Folk
[Kurzfassung; vollständige Fassung in Vorbereitung]
Zusammenfassung
Urwüchsige Gesänge – irisch inspiriert
Die Folkszene in der DDR entstand um die Mitte der 1970er Jahre. Auslöser war, wie bei der bundesdeutschen Szene auch, das Folkrevival in Irland. In den Achtzigern spielten zwischen Erzgebirge und Ostseeküste mehr als 100 Folkbands. Folkländer (Leipzig), Wacholder (Cottbus), Liedehrlich (Gera), Horch (Halle) und das Duo Piatkowski & Rieck (Rostock) waren die bekanntesten. Gesungen wurden von den meist studentischen Bands alte Volkslieder, nicht so schön wie Chöre oder Kunstliedsänger, nicht so brav wie die Volkskunstensembles, dafür urwüchsig und aus vollem Herzen. Ihr Publikum fand die Szene vor allem in den vielen Studenten- und Jugendklubs des Landes. Im Mittelpunkt stand nicht virtuoses Musizieren, sondern das Gemeinschaftserlebnis.
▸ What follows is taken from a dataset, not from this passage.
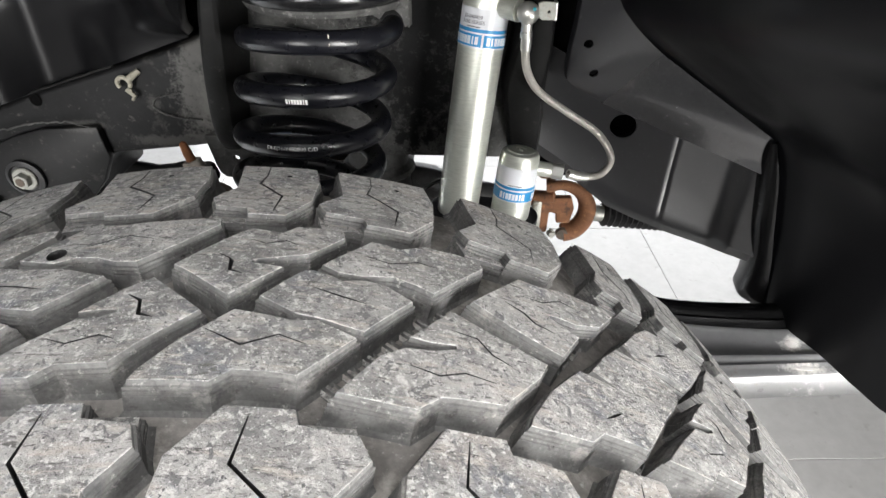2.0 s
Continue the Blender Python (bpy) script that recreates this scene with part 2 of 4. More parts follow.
M = {
    "tread": tread_material(),
    "rubber": mat("tyre_rubber_side", (0.130, 0.128, 0.126), 0.85, 0, 0.4, 70, 0.6, 260, [((0.068, 0.068, 0.070), 0.36, 38), ((0.29, 0.280, 0.266), 0.26, 60), ((0.052, 0.050, 0.050), 0.18, 120), ((0.36, 0.35, 0.335), 0.10, 260)], spec=0.2),
    "groove": mat("tyre_rubber_groove", (0.225, 0.212, 0.200), 0.88, 0, 0.35, 50, 0.6, 260, [((0.38, 0.362, 0.338), 0.30, 45), ((0.11, 0.104, 0.098), 0.24, 35), ((0.44, 0.43, 0.41), 0.10, 240)], spec=0.2),
    "coil": mat("coil_black_paint", (0.0055, 0.0057, 0.0080), 0.29, 0, 0.2, 60, spots=[((0.010, 0.010, 0.012), 0.10, 12)], spec=0.42, stains=[((0.017, 0.0168, 0.0165), -0.19, 0.985, 0.15, 0.055)]),
    "stamp": mat("white_stamp_ink", (0.72, 0.72, 0.70), 0.6, 0, 0.1, 300),
    "satin": mat("satin_black_steel", (0.006, 0.006, 0.0065), 0.22, 0, 0.2, 30, 0.03, 500, [((0.030, 0.030, 0.031), 0.01, 160)], spec=0.36, waves=0.22),
    "frame": mat("frame_black_paint", (0.007, 0.007, 0.0075), 0.45, 0, 0.4, 25, 0.2, 350, [((0.035, 0.034, 0.032), 0.11, 30), ((0.065, 0.062, 0.058), 0.06, 90)], spec=0.20, stains=[((0.095, 0.093, 0.089), -0.342, 1.165, 0.034, 0.075), ((0.095, 0.093, 0.089), -0.335, 1.225, 0.026, 0.04), ((0.13, 0.127, 0.121), -0.330, 1.150, 0.016, 0.05), ((0.07, 0.068, 0.065), -0.345, 1.105, 0.04, 0.014), ((0.045, 0.044, 0.042), -0.40, 1.098, 0.06, 0.009), ((0.045, 0.044, 0.042), -0.404, 1.148, 0.010, 0.014), ((0.045, 0.044, 0.042), -0.50, 1.117, 0.03, 0.007), ((0.125, 0.122, 0.116), -0.035, 1.21, 0.055, 0.035), ((0.125, 0.122, 0.116), -0.01, 1.24, 0.03, 0.05), ((0.045, 0.044, 0.042), -0.60, 0.996, 0.08, 0.012)]),
    "dusty": mat("dusty_black_steel", (0.040, 0.040, 0.039), 0.75, 0, 0.35, 30, 0.4, 300, [((0.076, 0.075, 0.072), 0.60, 14), ((0.14, 0.137, 0.132), 0.20, 150), ((0.016, 0.016, 0.016), 0.16, 38)], spec=0.3),
    # dusty steel with ragged near-black patches, the largest at the top
    "dusty_patched": mat("dusty_steel_with_black_patches", (0.046, 0.046, 0.045), 0.75, 0, 0.35, 30, 0.4, 300, [((0.088, 0.087, 0.084), 0.60, 14), ((0.14, 0.137, 0.132), 0.24, 150), ((0.016, 0.016, 0.016), 0.20, 30)], spec=0.25, stains=[((0.0045, 0.0045, 0.0048), -0.066, 1.29, 0.095, 0.19), ((0.0045, 0.0045, 0.0048), -0.068, 1.18, 0.052, 0.07), ((0.0045, 0.0045, 0.0048), -0.09, 1.119, 0.009, 0.017), ((0.0045, 0.0045, 0.0048), -0.072, 1.116, 0.009, 0.014), ((0.0045, 0.0045, 0.0048), -0.053, 1.122, 0.006, 0.01), ((0.0045, 0.0045, 0.0048), -0.094, 1.173, 0.008, 0.009)]),
    "dust_grey": mat("grey_dust_film", (0.090, 0.089, 0.086), 0.7, 0, 0.35, 40, 0.3, 300, [((0.05, 0.05, 0.048), 0.25, 45)], spec=0.3),
    # one liner plastic in lit and shaded copies: paler flange, panel and facet, blacker rest
    "liner": mat("liner_plastic_lit", (0.018, 0.018, 0.0205), 0.32, 0, 0.2, 14, 0.05, 700, [((0.09, 0.088, 0.085), 0.0, 240)], spec=0.9, waves=0.06),
    "liner_dark": mat("liner_smooth_plastic_shaded", (0.004, 0.004, 0.0045), 0.24, 0, 0.25, 14, 0.04, 700, spec=0.35),
    "liner_shaded": mat("liner_plastic_shaded", (0.0035, 0.0035, 0.0042), 0.32, 0, 0.3, 9, 0.06, 900, [((0.006, 0.006, 0.007), 0.03, 5)], spec=0.17),
    "liner_dull": mat("liner_dull_plastic_shaded", (0.0035, 0.0035, 0.004), 0.32, 0, 0.3, 9, 0.06, 900, [((0.008, 0.008, 0.009), 0.02, 5)], spec=0.14),
    "liner_rough": mat("liner_grained_plastic_sheen", (0.020, 0.020, 0.0225), 0.25, 0, 0.3, 20, 0.10, 900, [((0.15, 0.146, 0.14), 0.03, 260)], spec=1.0, coat=0.5),
    "zinc": mat("zinc_plated_tube", (0.60, 0.615, 0.555), 0.35, 0.66, 0.17, 190, 0.22, 420, [((0.50, 0.51, 0.47), 0.10, 16)], stretch=(0.45, 0.45, 3.2), stains=[((0.40, 0.37, 0.30), -0.02, 0.955, 0.05, 0.02), ((0.43, 0.41, 0.34), 0.04, 0.95, 0.05, 0.016)]),
    "label": mat("label_white", (0.66, 0.67, 0.70), 0.35, 0, 0.03, 60),
    "blue": mat("label_blue", (0.016, 0.225, 0.49), 0.35, 0, 0.05, 60),
    "ink": mat("label_ink", (0.02, 0.02, 0.025), 0.5),
    "clamp": mat("anodised_black_clamp", (0.011, 0.011, 0.014), 0.40, 0, 0.25, 50, 0.1, 700, [((0.07, 0.07, 0.075), 0.10, 30)]),
    "engrave": mat("bare_aluminium_lettering", (0.62, 0.60, 0.55), 0.45, 0.3, 0.1, 200),
    "steel": mat("bright_steel_fitting", (0.56, 0.56, 0.53), 0.38, 0.8, 0.08, 80),
    "hose_core": mat("hose_between_strands", (0.13, 0.125, 0.115), 0.55, 0.6, 0.1, 300),
    "hose": mat("braided_steel_hose", (0.52, 0.50, 0.46), 0.40, 0.75, 0.04, 400),
    "rust": mat("rusty_cast_iron", (0.19, 0.082, 0.038), 0.85, 0, 0.35, 60, 0.6, 300, [((0.30, 0.14, 0.06), 0.20, 90), ((0.07, 0.035, 0.022), 0.28, 40)]),
    "orange_rust": mat("orange_rusted_bolt", (0.19, 0.075, 0.03), 0.85, 0, 0.3, 90, 0.5, 400),
    "boot": mat("dusty_rubber_boot", (0.085, 0.065, 0.05), 0.75, 0, 0.35, 60, 0.4, 300, [((0.03, 0.03, 0.03), 0.3, 50)]),
    "black_rubber": mat("black_rubber", (0.014, 0.014, 0.015), 0.55, 0, 0.3, 60, 0.3, 300),
    "greysteel": mat("grey_plated_steel", (0.34, 0.34, 0.31), 0.5, 0.6, 0.25, 60, 0.2, 300, [((0.20, 0.17, 0.13), 0.2, 60)]),
    # grey base paints the reflection on the black tray; the stains are dried mud
    "arm": mat("control_arm_black_paint_sheen", (0.150, 0.150, 0.153), 0.30, 0, 0.12, 20, 0.05, 400, [((0.10, 0.06, 0.04), 0.0, 40)], coat=0.5, stains=[((0.55, 0.535, 0.515), 0.060, 0.648, 0.074, 0.055, 1), ((0.55, 0.535, 0.515), 0.441, 0.671, 0.018, 0.009, 1), ((0.55, 0.535, 0.515), 0.452, 0.640, 0.034, 0.006, 1)]),
    "white_dust": mat("dried_white_mud", (0.62, 0.60, 0.58), 0.95, 0, 0.15, 60, 0.8, 250),
    "mud": mat("dried_mud_plastic", (0.36, 0.325, 0.285), 0.9, 0, 0.35, 60, 0.6, 300, [((0.10, 0.09, 0.08), 0.3, 60)]),
    "tile": mat("floor_tile_stone", (0.245, 0.240, 0.235), 0.20, 0, 0.12, 3.5, 0.05, 200, [((0.222, 0.219, 0.214), 0.20, 5), ((0.18, 0.175, 0.168), 0.07, 14)], spec=0.75),
    "grout": mat("tile_grout", (0.17, 0.162, 0.155), 0.9, 0, 0.2, 30),
    "wall": mat("workshop_wall_grey", (0.15, 0.15, 0.155), 0.8, 0, 0.05, 2),
    "lift": mat("lift_steel_grey_blue", (0.030, 0.034, 0.047), 0.4, 0.2, 0.3, 20),
    "blue_lift": mat("lift_light_blue_paint", (0.20, 0.28, 0.52), 0.4, 0, 0.1, 10),
    "grimy": mat("grimy_cast_steel", (0.026, 0.0255, 0.0255), 0.5, 0, 0.4, 22, 0.4, 260, [((0.055, 0.050, 0.046), 0.16, 18), ((0.10, 0.095, 0.088), 0.10, 90), ((0.008, 0.008, 0.008), 0.16, 30)], spec=0.4),
    # near black that paints in the shade of holes and closed spaces
    "recess": mat("black_for_shade", (0.002, 0.002, 0.002), 0.9, spec=0.05),
    "pale_plastic": mat("pale_dirty_plastic", (0.27, 0.255, 0.205), 0.6, 0, 0.25, 80, 0.2, 300, [((0.16, 0.14, 0.11), 0.2, 70)]),
    "muddy": mat("mud_caked_plastic", (0.27, 0.24, 0.205), 0.85, 0, 0.4, 70, 0.6, 260, [((0.06, 0.055, 0.05), 0.34, 60), ((0.36, 0.33, 0.29), 0.12, 110)]),
    "worn_black": mat("worn_black_steel", (0.008, 0.008, 0.008), 0.55, 0, 0.35, 30, 0.25, 300, [((0.04, 0.039, 0.037), 0.05, 60)], spec=0.15),
    "cyan": mat("cyan_paint_mark", (0.05, 0.42, 0.52), 0.5),
}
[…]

Ungewohntes Instrumentarium, rebellische Volkslieder
Exotisch wirkende Musikinstrumente wurden nicht selten abenteuerlich kombiniert –Konzertina, irische Tin whistle, Hackbrett, Drehleier und Dudelsack mit Gitarre, Mandoline, Waldzither, Banjo, Geige oder Akkordeon. Beliebte Rhythmusinstrumente waren besonders in der Anfangszeit Brummtopf und (Aluminium-)Löffel. Zunächst dominierte internationale Folklore, Irish Folk vor allem, doch bald entdeckte man das rebellische Potential im deutschen Volksliederbe jenseits von Heidenröslein und Am Brunnen vor dem Tore. Dass sich mithilfe von überlieferten Spott- und Klageliedern realsozialistische Ärgernisse in der DDR kritisieren ließen, verlieh der Sache zusätzlichen Reiz. Das passende Repertoire fand sich in Wolfgang Steinitz’ Sammlung Deutsche Volkslieder demokratischen Charakters aus sechs Jahrhunderten. Das zweibändige Werk, erschienen 1956 und 1962 in Ost-Berlin, avancierte zur „Bibel“ des Folkrevivals in beiden deutschen Staaten.
Volkstanz zum Mitmachen
In den 1980er Jahren holten DDR-Folkbands nach dem Vorbild der ungarischen Tanzhaus-Bewegung den Volkstanz von der Bühne zurück auf den Tanzboden. Binnen kurzer Zeit avancierte der Mitmach-Volkstanz zur Hauptattraktion der Szene. Ab 1986 richtete der Folkklub Leipzig ein jährliches internationales Tanzhausfest aus. Bis zu 1.000 Tänzer bevölkerten dann das Parkett der Leipziger Kongresshalle. Die Kontakte der Szene zum DDR-Tanzfest in Rudolstadt erleichterten nach 1990 dessen Neuprofilierung vom Bühnentanz-Festival zum renommierten internationalen Folk- und Weltmusikfestival.
Dudelsäcke im Eigenbau
In den 1980er Jahren war eine deutliche Differenzierung der Szene zu beobachten. Parallel zum Volkstanz-Boom gab es die Hinwendung zu Lied-Kabarett oder Kammermusik, Lyrik-Vertonungen, Klezmer oder Folkrock, Bordun- oder Mittelaltermusik. Dudelsäcke und Drehleiern wurden, weil es sie nicht im Laden zu kaufen gab, von handwerklich begabten Musikern selbst gebaut. Vom vormundschaftlichen Staat wurde die Folkszene einerseits großzügig gefördert, andererseits kleinlich gegängelt und misstrauisch überwacht.
Literaturempfehlungen
Elvira Heising, Sigrid Römer: Der Tanz im „künstlerischen Volksschaffen“ der DDR. Amateurbühnentanz – Volkstanz zum Mitmachen, Remscheid 1994 (= Informationen zum Tanz, Heft 21)
Wolfgang Leyn: Volkes Lied und Vater Staat. Die DDR-Folkszene 1976–1990, Berlin 2016
Horst Traut: Wir bauen all an einem Turm. Volkslieder von gestern und heute, Köln 1995
Anmerkungen
- F. Steinbiß: Deutsch-Folk: Auf der Suche nach der verlorenen Tradition, Frankfurt a. M. 1984, 10.